The U.S. Navy was founded under the authority of George Washington in 1775, with the intent to intercept British supply ships near Massachusetts. Despite success in battle during the American Revolution, a standing Navy was considered too large an expense for more than a decade. But, in 1794, pirate attacks on trade routes and increasing international conflicts cemented the importance of a strong Navy. Thus began the force that, to this day, protects U.S. interests at home and abroad.
Currently comprised of more than 320,961 personnel, today’s Navy is equipped to handle operations both on and under the sea, in the air and on the ground. Its reach is worldwide, spanning 100 international ports and touching the farthest corners of the open ocean. Elite groups within the Navy, such as the SEALS and Navy Divers, receive specialized training for advanced warfare situations. A Navy Sailor generally serves a term of four years aboard one of the Navy’s 285 deployable ships, though options for shorter time commitments exist.
Before Serving in the Navy
To join the U.S. Navy, you must be between 18 and 34 years old (or 17 years old with parental consent). A high school diploma is preferred, but a high school equivalent such as the GED may also be accepted. All Navy recruits must take the ASVAB test to determine placement within the Service.
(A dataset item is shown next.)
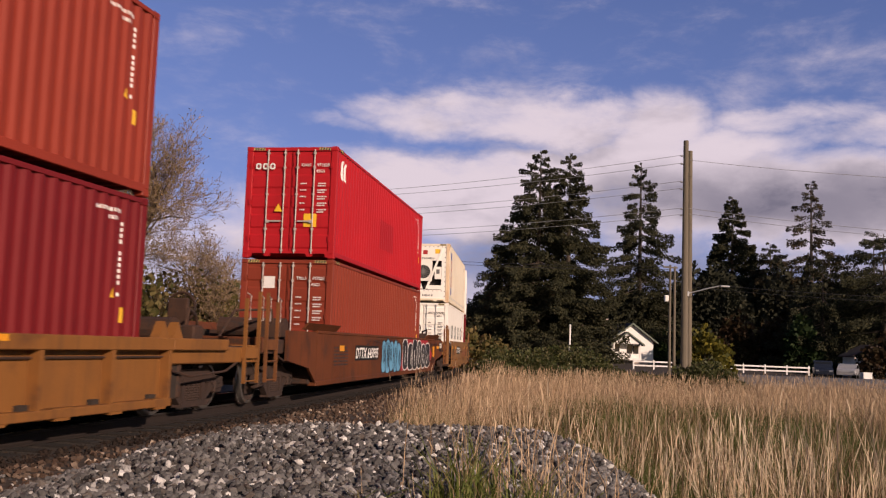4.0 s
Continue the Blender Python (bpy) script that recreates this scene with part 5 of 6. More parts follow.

Interested college students are encouraged to investigate the Navy ROTC program.
Navy training begins with seven to nine weeks of Boot Camp at Recruit Training Command in Great Lakes, Ill. Rigorous physical and classroom exercises transform civilians into Sailors and prepare them for their first tour of duty.
Yes, the Navy provides a regular salary, health care and occupational training to all its members, plus additional pay for eligible specialists, such as aviators, divers and submariners. But the benefits don’t stop there. From educational support, to 30 days’ vacation, to extensive travel in exotic places, the Navy has more benefits than meet the eye.
Today’s Navy is a high-tech organization with career paths in over 60 different fields. You might picture yourself aboard aircraft carriers and submarines, but you’re just as likely to spend your days at a computer monitoring nuclear power or in the cockpit of an F/A-18 Super Hornet jet. Find your place among the Sailors, scientists, artists and aviators who call the Navy home.